Florida Meeting Guide: Daytona Beach

Courtesy Daytona Beach CVB

There was a time when Daytona Beach was more synonymous with spring break than breakout sessions. That’s changed.

“We’re a good drive-in market for regional meetings,” said Linda McMahon, director of sales for the Daytona Beach Area Convention and Visitors Bureau. “We’re seeing success with state associations, and we’re getting a lot of interest from national associations.”

The Daytona Beach area, which includes Daytona Beach, Daytona Beach Shores, Holly Hill, Ormond Beach, Ormond-by-the-Sea, Ponce Inlet and South Daytona, has long attracted social, military, educational, religious and fraternal meetings.

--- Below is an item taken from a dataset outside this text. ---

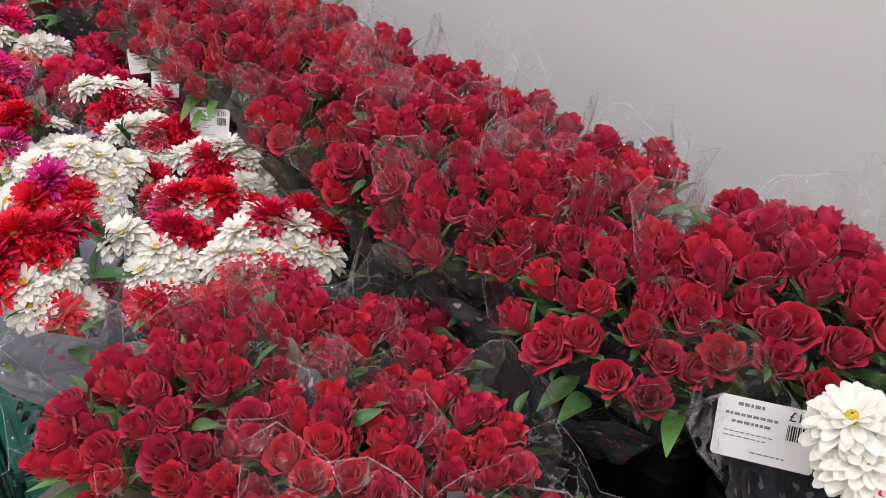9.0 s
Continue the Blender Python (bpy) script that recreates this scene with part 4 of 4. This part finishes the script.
arranged("C", (1.329, 4.268, 0.749), 0.12, "grey", "", [("A", -0.024, -0.031, 0.068), ("W", -0.046, 0.025, 0.085), ("W", 0.002, -0.001, 0.099), ("W", 0.039, -0.081, 0.044), ("A", 0.003, -0.063, 0.054), ("W", -0.074, 0.053, 0.066), ("W", 0.066, -0.091, 0.023), ("A", -0.043, -0.004, 0.075), ("W", 0.03, -0.044, 0.08)])
arranged("C", (1.244, 4.149, 0.734), 0.12, "grey", "", [("A", -0.065, 0.009, 0.062), ("W", -0.038, -0.031, 0.057), ("A", 0.051, -0.071, 0.056), ("W", 0.077, -0.046, 0.072), ("A", -0.088, 0.048, 0.049), ("A", 0.007, -0.034, 0.078), ("W", 0.063, -0.024, 0.089), ("W", -0.066, 0.034, 0.069), ("A", 0.016, -0.075, 0.045), ("A", -0.038, 0.001, 0.077), ("M", -0.081, 0.003, 0.045)])
arranged("C", (1.256, 4.464, 0.763), 0.13, "grey", "", [("W", -0.02, -0.019, 0.09), ("A", -0.024, -0.044, 0.066), ("A", 0.022, -0.068, 0.058), ("W", -0.059, -0.001, 0.08), ("A", 0.041, -0.048, 0.083), ("W", 0.081, -0.068, 0.054), ("Q", -0.07, -0.028, 0.048), ("W", -0.031, -0.062, 0.038), ("A", -0.112, 0.048, 0.034), ("W", -0.087, 0.016, 0.066), ("A", 0.005, -0.044, 0.079)])
arranged("C", (0.999, 4.668, 0.714), 0.12, "pale", "", [("D", -0.051, -0.018, 0.075), ("D", 0.082, 0.003, 0.084), ("A", 0.013, 0.008, 0.107), ("A", -0.02, -0.007, 0.095), ("W", 0.073, -0.053, 0.047), ("W", -0.091, -0.026, 0.035), ("M", -0.023, -0.044, 0.06), ("Q", 0.04, -0.039, 0.074), ("W", 0.003, -0.067, 0.036), ("W", -0.035, -0.073, 0.008), ("W", 0.052, -0.08, 0.01), ("A", -0.1, -0.045, -0.025), ("W", -0.065, -0.073, -0.027), ("A", 0.025, -0.005, 0.1)])
arranged("C", (1.258, 4.711, 0.768), 0.15, "grey", "", [("W", -0.089, 0.012, 0.093), ("D", -0.045, -0.012, 0.107), ("A", -0.024, -0.052, 0.08), ("W", 0.041, -0.077, 0.069), ("W", 0.009, -0.051, 0.094), ("A", -0.064, -0.056, 0.046), ("A", -0.007, -0.09, 0.03), ("W", 0.065, -0.095, 0.04), ("W", 0.113, -0.091, -0.005), ("M", 0.074, -0.073, 0.072), ("A", 0.025, -0.089, 0.046)])
arranged("D", (1.054, 5.130, 0.795), 0.17, "grey", "", [("W", -0.051, -0.022, 0.117), ("W", -0.001, -0.04, 0.118), ("W", -0.068, 0.011, 0.131), ("W", -0.113, -0.017, 0.082), ("W", 0.106, -0.065, 0.084), ("W", 0.068, -0.074, 0.086), ("W", 0.143, -0.045, 0.07), ("M", -0.046, -0.077, 0.056), ("M", -0.084, -0.07, 0.041), ("M", -0.007, -0.098, 0.04), ("M", 0.001, -0.008, 0.142), ("M", -0.082, -0.085, 0.017), ("M", 0.021, -0.112, 0.023), ("S", 0.053, -0.092, 0.061), ("U", -0.101, -0.006, 0.101), ("U", 0.043, -0.052, 0.111), ("U", 0.104, -0.039, 0.109), ("M", 0.047, -0.021, 0.137)])
arranged("E", (1.222, 4.969, 0.741), 0.14, "grey", "", [("E", -0.052, 0.01, 0.097), ("E", -0.013, -0.042, 0.079), ("E", -0.059, -0.03, 0.064), ("E", 0.025, -0.036, 0.096), ("E", -0.03, -0.062, 0.049), ("Z", -0.03, -0.033, 0.079), ("E", 0.072, -0.056, 0.078), ("E", 0.005, -0.022, 0.102), ("E", -0.076, -0.03, 0.05), ("E", 0.03, -0.068, 0.066), ("E", -0.037, -0.017, 0.089), ("E", 0.092, -0.077, 0.045), ("Z", 0.11, -0.053, 0.056)])
arranged("E", (1.325, 5.123, 0.766), 0.12, "grey", "", [("E", -0.008, -0.007, 0.098), ("E", 0.004, -0.05, 0.066), ("E", -0.046, -0.003, 0.082), ("E", -0.006, -0.073, 0.028), ("Z", -0.039, -0.034, 0.06), ("E", -0.072, -0.021, 0.044), ("E", 0.03, -0.038, 0.085), ("E", -0.045, -0.051, 0.034), ("E", -0.008, -0.032, 0.08)])
arranged("P", (0.892, 5.358, 0.768), 0.12, "grey", "£15", [("K", -0.006, -0.035, 0.078), ("K", 0.005, -0.061, 0.044), ("R", 0.041, -0.038, 0.072), ("R", -0.044, -0.052, 0.044), ("K", -0.023, -0.009, 0.098), ("R", 0.049, -0.012, 0.093), ("R", -0.026, -0.048, 0.058), ("Y", 0.063, -0.04, 0.057)])
arranged("E", (1.058, 5.501, 0.833), 0.19, "grey", "", [("E", -0.155, -0.04, 0.048), ("E", -0.097, -0.072, 0.064), ("E", -0.031, -0.075, 0.098), ("E", 0.021, -0.085, 0.097), ("E", -0.057, -0.091, 0.057), ("E", 0.111, -0.099, 0.061), ("E", 0.087, -0.112, 0.042), ("E", 0.167, -0.058, 0.061), ("E", -0.111, -0.031, 0.109), ("Z", 0.037, -0.092, 0.088), ("E", 0.061, -0.077, 0.11), ("Y", 0.004, -0.098, 0.062), ("Y", 0.113, -0.07, 0.094), ("E", -0.134, -0.065, 0.035), ("E", -0.004, -0.076, 0.106), ("E", -0.173, -0.031, 0.026), ("E", -0.076, -0.068, 0.086)])
arranged("E", (1.348, 5.362, 0.958), 0.13, "grey", "", [("E", -0.108, 0.004, 0.036), ("E", 0.014, -0.027, 0.108), ("E", 0.026, -0.074, 0.052), ("E", -0.045, -0.068, 0.006), ("E", -0.001, -0.087, -0.001), ("Z", -0.03, -0.054, 0.055), ("E", 0.084, -0.034, 0.087), ("W", -0.075, 0.041, 0.093), ("W", -0.098, 0.03, 0.067), ("W", -0.104, -0.014, 0.023), ("M", -0.069, 0.003, 0.089), ("E", -0.083, -0.038, 0.019), ("E", 0.03, -0.089, 0.017), ("M", -0.051, 0.017, 0.108)])
arranged("E", (1.590, 5.199, 1.010), 0.12, "grey", "", [("E", -0.062, 0.027, 0.09), ("E", -0.024, -0.022, 0.093), ("E", 0.025, -0.057, 0.082), ("E", -0.051, -0.036, 0.05), ("E", -0.092, -0.004, 0.023), ("Z", -0.109, 0.042, 0.008), ("Z", -0.048, -0.035, 0.055), ("Z", -0.003, -0.08, 0.022), ("E", 0.047, -0.092, 0.022), ("E", 0.011, -0.019, 0.11), ("E", -0.086, 0.015, 0.056), ("E", -0.069, -0.041, 0.004), ("E", 0.036, -0.099, -0.015), ("E", -0.03, -0.064, 0.028), ("E", 0.018, -0.077, 0.049), ("E", 0.081, -0.07, 0.052)])
arranged("E", (1.869, 5.204, 1.022), 0.12, "grey", "", [("E", -0.069, 0.009, 0.068), ("E", -0.025, -0.028, 0.088), ("E", -0.008, -0.072, 0.047), ("E", -0.052, -0.049, 0.021), ("E", 0.01, -0.092, 0.019), ("E", -0.084, -0.003, 0.029), ("E", -0.055, -0.025, 0.056), ("Y", -0.063, -0.03, 0.026), ("E", -0.028, -0.072, 0.016)])
arranged("D", (1.533, 5.979, 0.941), 0.18, "grey", "", [("W", -0.047, -0.092, 0.047), ("W", 0.051, -0.103, 0.093), ("W", -0.107, -0.061, 0.028), ("W", -0.001, -0.102, 0.071), ("M", -0.081, -0.054, 0.083), ("U", -0.159, 0.021, 0.052), ("U", -0.141, 0.009, 0.078), ("S", -0.172, 0.051, 0.02), ("M", -0.027, -0.07, 0.109), ("W", -0.135, -0.041, 0.012)])
arranged("C", (1.795, 1.900, 0.943), 0.15, "grey", "", [("A", -0.082, 0.032, 0.093), ("W", -0.067, -0.042, 0.053), ("W", -0.028, -0.077, 0.062), ("A", -0.006, -0.089, 0.068), ("W", -0.118, 0.074, 0.018), ("A", 0.012, -0.112, 0.04), ("A", -0.079, -0.009, 0.071), ("W", -0.11, 0.032, 0.04), ("Q", 0.076, -0.113, 0.051)])
arranged("A", (1.778, 1.256, 0.970), 0.12, "grey", "", [("R", -0.071, 0.033, 0.044), ("R", -0.047, 0.002, 0.078), ("R", -0.025, -0.041, 0.082), ("K", -0.051, 0.023, 0.077), ("R", -0.048, -0.037, 0.052), ("L", -0.008, -0.034, 0.101), ("Y", -0.034, 0.008, 0.089)])
arranged("C", (1.613, 5.568, 0.989), 0.14, "grey", "", [("W", -0.058, -0.044, 0.059), ("W", -0.078, 0.046, 0.102), ("A", -0.002, -0.091, 0.041), ("W", 0.038, -0.095, 0.06), ("W", -0.006, -0.044, 0.107), ("W", -0.084, -0.032, 0.036), ("W", 0.026, -0.07, 0.093), ("A", -0.054, -0.062, 0.034), ("W", -0.097, 0.068, 0.076)])

# rose bunches and the rest, along the front and the back buckets: kind, x, y, height of the head, paper, sticker
FRONT = [
    ("B", 0.89, 2.16, 0.84, "taupe", ""), ("B", 1.03, 2.42, 0.85, "taupe", ""), ("B", 0.90, 2.52, 0.84, "taupe", ""), ("B", 1.12, 2.60, 0.86, "grey", ""), ("B", 1.02, 2.76, 0.86, "taupe", ""), ("B", 0.85, 2.83, 0.83, "taupe", ""),
    ("B", 1.17, 2.84, 0.86, "grey", ""), ("B", 1.11, 3.04, 0.86, "grey", ""), ("B", 0.95, 3.08, 0.85, "taupe", ""), ("B", 1.16, 3.30, 0.86, "grey", ""), ("B", 0.99, 3.33, 0.85, "grey", ""), ("B", 0.90, 3.53, 0.85, "taupe", ""),
    ("B", 1.24, 3.52, 0.85, "grey", ""), ("B", 1.09, 3.58, 0.86, "grey", ""), ("F", 0.90, 4.85, 0.83, "taupe", ""), ("T", 0.87, 5.83, 0.84, "taupe", ""), ("E", 1.16, 5.95, 0.87, "grey", "£15"),
    ("B", 0.94, 6.14, 0.84, "taupe", ""), ("B", 1.11, 6.32, 0.85, "grey", "£10"), ("B", 0.95, 6.52, 0.85, "grey", ""), ("B", 1.12, 6.66, 0.86, "grey", ""), ("A", 1.05, 0.62, 0.76, "grey", ""), ("A", 1.05, 0.25, 0.76, "grey", ""),
]
BACK = [
    ("A", 1.66, 0.62, 1.03, "grey", ""), ("A", 1.62, 0.10, 1.03, "grey", ""), ("B", 1.66, 3.18, 1.07, "grey", ""), ("B", 1.53, 3.12, 1.08, "grey", "£10"), ("B", 1.41, 3.24, 1.03, "grey", ""), ("B", 1.50, 3.44, 1.06, "grey", ""), ("B", 1.41, 3.52, 1.04, "grey", ""),
    ("B", 1.64, 3.52, 1.06, "grey", ""), ("B", 1.41, 3.75, 1.04, "taupe", ""), ("B", 1.60, 3.74, 1.06, "grey", ""), ("B", 1.52, 3.92, 1.05, "grey", ""), ("B", 1.65, 3.98, 1.06, "grey", ""), ("B", 1.41, 4.04, 1.04, "taupe", ""),
    ("B", 1.63, 4.24, 1.06, "grey", ""), ("B", 1.50, 4.24, 1.05, "grey", ""), ("B", 1.41, 4.44, 1.04, "taupe", "£10"), ("B", 1.52, 4.54, 1.06, "grey", ""), ("B", 1.67, 4.58, 1.06, "grey", ""), ("B", 1.41, 4.72, 1.04, "taupe", "£10"),
    ("B", 1.56, 4.84, 1.06, "grey", ""), ("B", 1.41, 4.96, 1.05, "taupe", "£10"), ("B", 1.70, 4.90, 1.06, "grey", ""), ("C", 1.76, 5.72, 1.05, "pale", ""), ("B", 1.42, 6.2, 1.0, "grey", ""), ("B", 1.68, 6.2, 1.04, "grey", ""),
    ("B", 1.49, 6.5, 1.0, "grey", ""), ("B", 1.70, 6.55, 1.04, "grey", ""),
]
for rank, rows_of in enumerate((FRONT, BACK)):
    for i, (kind, x, y, z, paper, sticker) in enumerate(rows_of):
        bouquet(kind, (x, y, z), stood(x), rnd.uniform(-30, 30), 100 * rank + i, paper, sticker, rnd.uniform(0.96, 1.04), (68 if y > 5 else rnd.uniform(25, 45)), i % 3 == 0)

# ---- floor tiles ----
tile = Geo()
tile.box((0.002, 0.002, -0.003), (0.498, 0.498, 0.0))
TILE = tile.mesh("floor_tile", [FLOOR], False)
for i in range(4):
    for j in range(16):
        part("floor_tile", TILE, floor, pose(0.75 - 0.5 * (i + 1), -1.0 + 0.5 * j, 0))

In 2013, for example, Daytona Beach will host Rejuvenate Marketplace, which attracts about 500 faith-based planners. Shriners International selected Daytona Beach for its 2017 convention.

“We are a small destination with the capability of hosting up to 20,000 people,” McMahon said. Credit goes in part to the Ocean Center, situated 400 feet from the sea. After a 2009 renovation that doubled its size, the center’s meeting space now tops 200,000 square feet.

Many large-scale resorts also target meetings. The Daytona Beach Resort and Conference Center has 322 studio and resort condos and 14,000 square feet of meeting, banquet and exhibit space. El Caribe Resort and Conference Center in Daytona Beach sports a 3,000-square-foot ballroom, 100 oceanfront guest rooms and suites for entertaining.

And there are plenty of intimate properties. New to the area’s “inn” crowd is the Lotus Inn and Suites, a 42-room oceanfront property in Ormond Beach suited to incentives or executive getaways, according to McMahon. Built in the 1960s, the revamped inn now has a contemporary flair and modern amenities.

Daytona Beach benefits from having 1,200 guest rooms near the beach and within walking distance of the Ocean Center. Most are also a quick stroll from the Daytona Beach Pier, an 88-year-old landmark that reopened this year after a two-and-a-half-year repair and upgrade project. The flagship restaurant of the Joe’s Crab Shack chain is located on the pier.

Beyond the beach, golf and auto racing are Daytona’s draws. Golfers can play courses designed by Jack Nicklaus, Rees Jones, Arthur Hills, Arnold Palmer, Gary Player, Lloyd Clifton and Bill Amick. The Ladies Professional Golf Association, which has its headquarters in Daytona Beach, has two courses.

And groups delight to learn that Daytona International Speedway is more than a racetrack. The speedway has a number of event venues; the 7,691-square-foot Daytona 500 Club and the Velocitorium; a 60,000-square-foot showroom with an Imax theater that features a movie on NASCAR, of course; driving simulators; and trams that tour the speedway. It’s a popular reception site.

For a formal occasion that needs a special setting, the News-Journal Center’s glass-enclosed atrium lobby has views of downtown and the Halifax River. It is ideal for a reception for 750 or a banquet for 400.

The area’s many cultural offerings — the Seaside Music Theater, the Daytona Beach Symphony Society and the Museum of Arts and Sciences — may surprise those who link Daytona Beach with bikini-clad college students.

Yes, Daytona is still a spring break destination. But it is also a busy spot for the meeting industry.